+++ Material provided
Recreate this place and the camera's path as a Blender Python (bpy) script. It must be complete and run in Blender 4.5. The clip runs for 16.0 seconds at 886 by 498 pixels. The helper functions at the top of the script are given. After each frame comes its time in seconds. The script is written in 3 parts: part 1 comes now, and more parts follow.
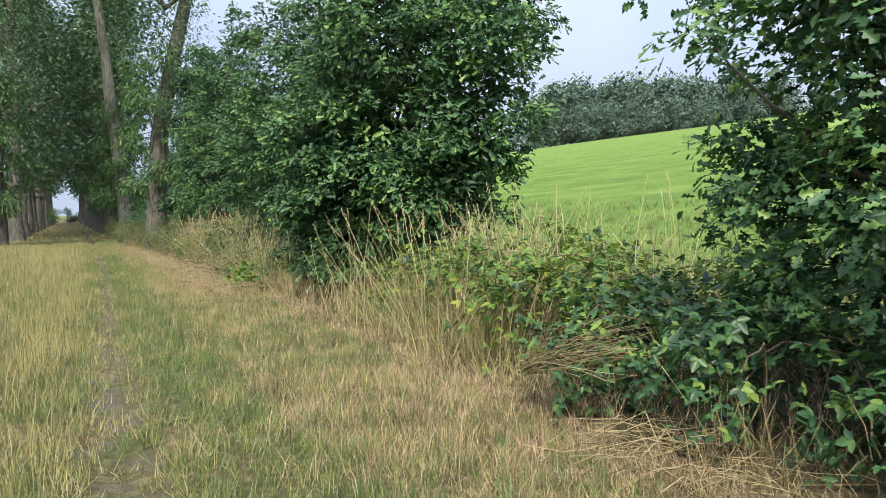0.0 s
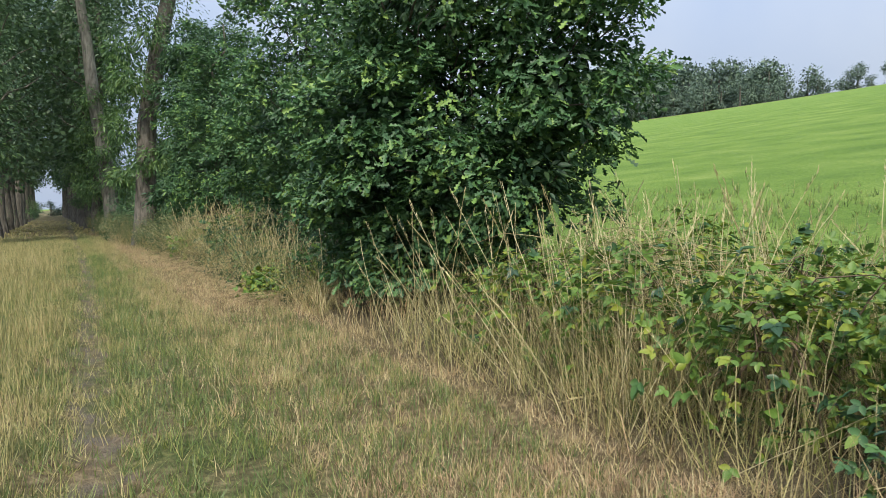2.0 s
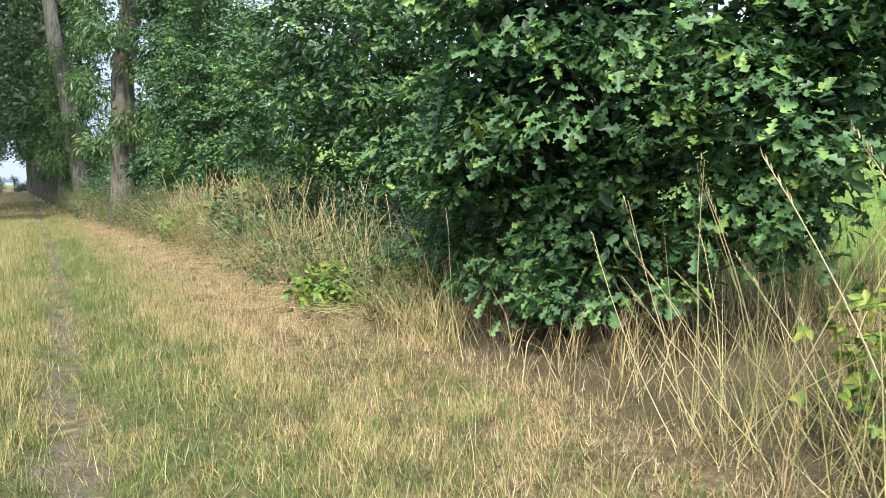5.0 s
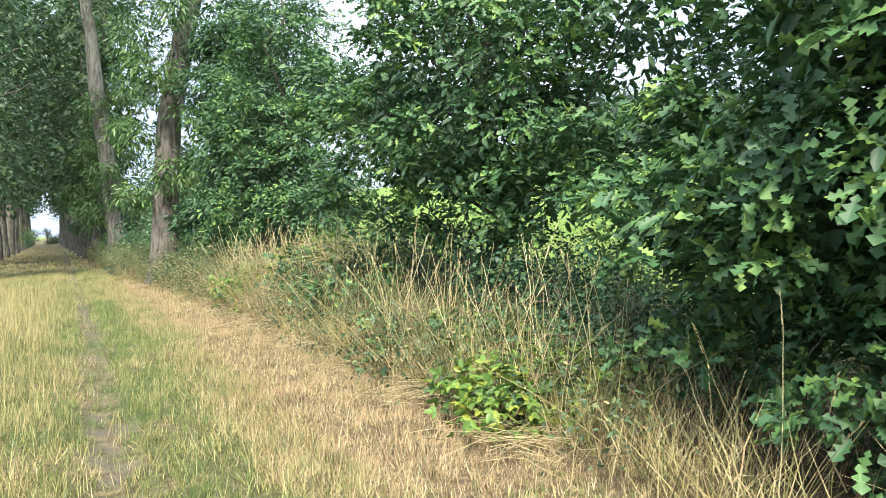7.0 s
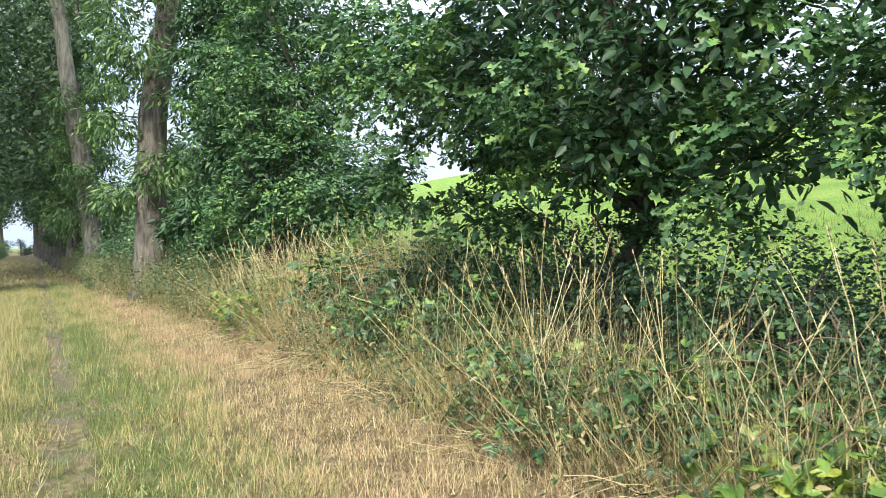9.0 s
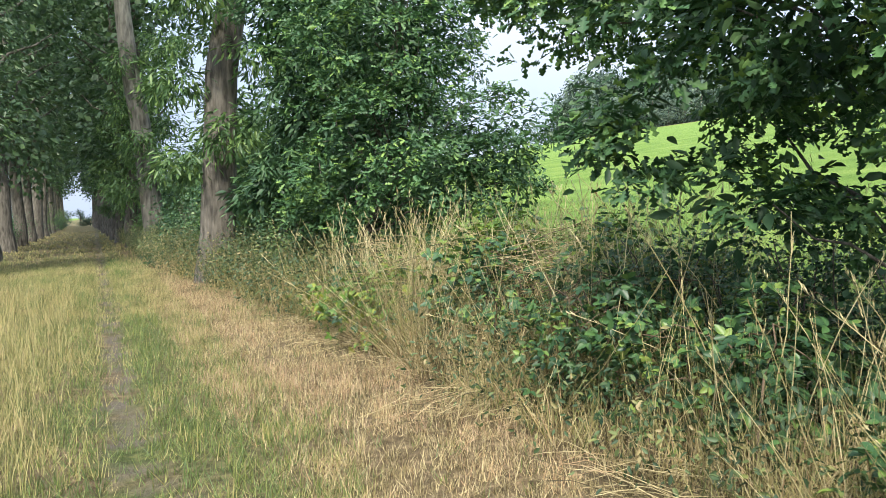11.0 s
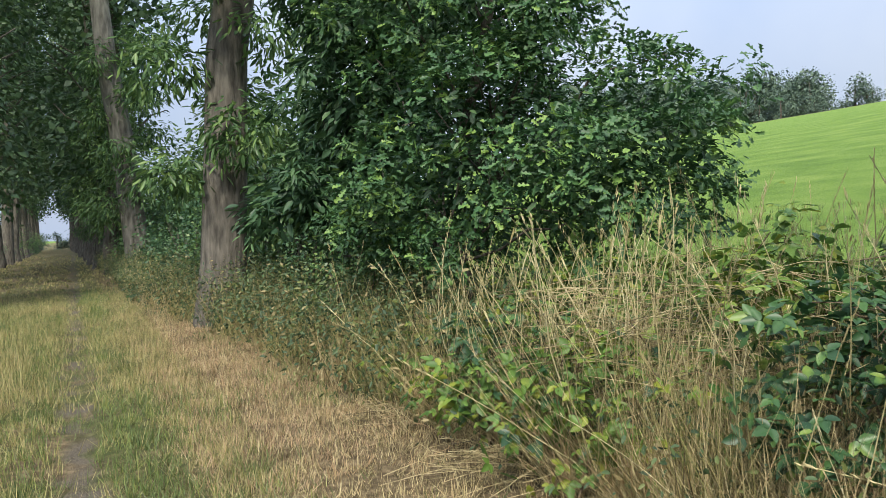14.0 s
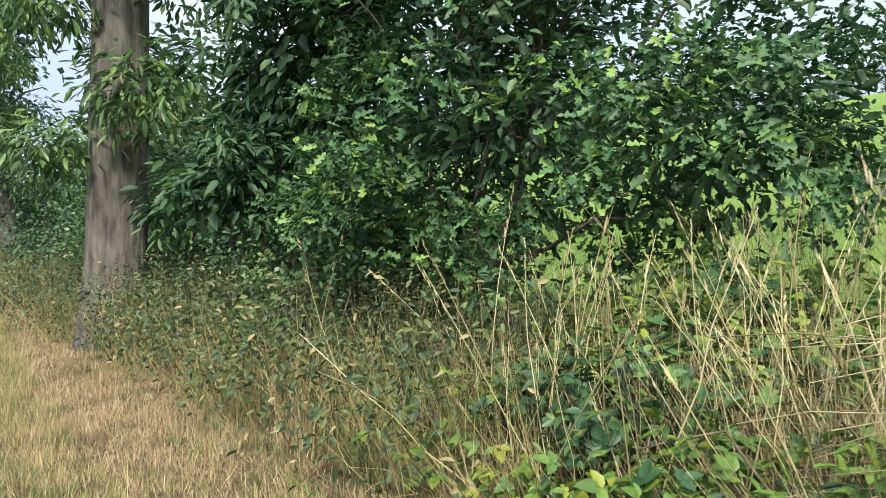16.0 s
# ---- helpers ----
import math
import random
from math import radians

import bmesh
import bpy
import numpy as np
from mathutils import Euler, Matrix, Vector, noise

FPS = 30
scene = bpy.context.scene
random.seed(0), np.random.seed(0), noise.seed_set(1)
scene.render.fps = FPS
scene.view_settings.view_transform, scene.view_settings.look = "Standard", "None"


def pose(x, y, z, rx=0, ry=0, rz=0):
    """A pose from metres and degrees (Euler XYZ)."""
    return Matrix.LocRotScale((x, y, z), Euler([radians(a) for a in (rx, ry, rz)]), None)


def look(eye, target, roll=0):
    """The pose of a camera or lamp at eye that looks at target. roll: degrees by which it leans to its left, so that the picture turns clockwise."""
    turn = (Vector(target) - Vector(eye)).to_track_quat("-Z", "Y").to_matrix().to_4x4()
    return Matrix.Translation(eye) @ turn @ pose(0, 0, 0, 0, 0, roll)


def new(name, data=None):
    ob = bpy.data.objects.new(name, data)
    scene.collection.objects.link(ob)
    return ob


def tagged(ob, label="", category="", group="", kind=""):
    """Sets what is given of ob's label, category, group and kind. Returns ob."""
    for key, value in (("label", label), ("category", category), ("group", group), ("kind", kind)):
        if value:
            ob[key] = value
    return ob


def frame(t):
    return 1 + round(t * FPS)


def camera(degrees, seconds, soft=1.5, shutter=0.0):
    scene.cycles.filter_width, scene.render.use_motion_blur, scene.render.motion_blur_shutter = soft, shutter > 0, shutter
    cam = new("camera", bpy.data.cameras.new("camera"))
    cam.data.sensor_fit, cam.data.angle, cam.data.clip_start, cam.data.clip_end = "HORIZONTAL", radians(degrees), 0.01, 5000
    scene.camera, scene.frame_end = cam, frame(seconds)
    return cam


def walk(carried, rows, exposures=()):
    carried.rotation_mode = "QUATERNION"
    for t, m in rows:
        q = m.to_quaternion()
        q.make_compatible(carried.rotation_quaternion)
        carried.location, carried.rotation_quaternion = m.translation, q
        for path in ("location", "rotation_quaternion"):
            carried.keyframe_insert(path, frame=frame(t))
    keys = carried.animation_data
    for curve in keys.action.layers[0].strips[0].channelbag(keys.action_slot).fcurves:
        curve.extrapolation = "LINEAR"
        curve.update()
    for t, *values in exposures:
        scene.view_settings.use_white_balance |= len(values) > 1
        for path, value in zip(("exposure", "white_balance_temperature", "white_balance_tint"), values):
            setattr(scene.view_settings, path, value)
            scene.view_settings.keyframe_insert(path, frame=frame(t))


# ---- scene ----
++++++
## Exercise directions
Restate the data above exactly, stripping out each image.

## Solved problem
Recreate this place and the camera's path as a Blender Python (bpy) script. It must be complete and run in Blender 4.5. The clip runs for 16.0 seconds at 886 by 498 pixels. The helper functions at the top of the script are given. After each frame comes its time in seconds. The script is written in 3 parts: part 1 comes now, and more parts follow.
0.0 s
2.0 s
5.0 s
7.0 s
9.0 s
11.0 s
14.0 s
16.0 s
# ---- helpers ----
import math
import random
from math import radians

import bmesh
import bpy
import numpy as np
from mathutils import Euler, Matrix, Vector, noise

FPS = 30
scene = bpy.context.scene
random.seed(0), np.random.seed(0), noise.seed_set(1)
scene.render.fps = FPS
scene.view_settings.view_transform, scene.view_settings.look = "Standard", "None"


def pose(x, y, z, rx=0, ry=0, rz=0):
    """A pose from metres and degrees (Euler XYZ)."""
    return Matrix.LocRotScale((x, y, z), Euler([radians(a) for a in (rx, ry, rz)]), None)


def look(eye, target, roll=0):
    """The pose of a camera or lamp at eye that looks at target. roll: degrees by which it leans to its left, so that the picture turns clockwise."""
    turn = (Vector(target) - Vector(eye)).to_track_quat("-Z", "Y").to_matrix().to_4x4()
    return Matrix.Translation(eye) @ turn @ pose(0, 0, 0, 0, 0, roll)


def new(name, data=None):
    ob = bpy.data.objects.new(name, data)
    scene.collection.objects.link(ob)
    return ob


def tagged(ob, label="", category="", group="", kind=""):
    """Sets what is given of ob's label, category, group and kind. Returns ob."""
    for key, value in (("label", label), ("category", category), ("group", group), ("kind", kind)):
        if value:
            ob[key] = value
    return ob


def frame(t):
    return 1 + round(t * FPS)


def camera(degrees, seconds, soft=1.5, shutter=0.0):
    scene.cycles.filter_width, scene.render.use_motion_blur, scene.render.motion_blur_shutter = soft, shutter > 0, shutter
    cam = new("camera", bpy.data.cameras.new("camera"))
    cam.data.sensor_fit, cam.data.angle, cam.data.clip_start, cam.data.clip_end = "HORIZONTAL", radians(degrees), 0.01, 5000
    scene.camera, scene.frame_end = cam, frame(seconds)
    return cam


def walk(carried, rows, exposures=()):
    carried.rotation_mode = "QUATERNION"
    for t, m in rows:
        q = m.to_quaternion()
        q.make_compatible(carried.rotation_quaternion)
        carried.location, carried.rotation_quaternion = m.translation, q
        for path in ("location", "rotation_quaternion"):
            carried.keyframe_insert(path, frame=frame(t))
    keys = carried.animation_data
    for curve in keys.action.layers[0].strips[0].channelbag(keys.action_slot).fcurves:
        curve.extrapolation = "LINEAR"
        curve.update()
    for t, *values in exposures:
        scene.view_settings.use_white_balance |= len(values) > 1
        for path, value in zip(("exposure", "white_balance_temperature", "white_balance_tint"), values):
            setattr(scene.view_settings, path, value)
            scene.view_settings.keyframe_insert(path, frame=frame(t))


# ---- scene ----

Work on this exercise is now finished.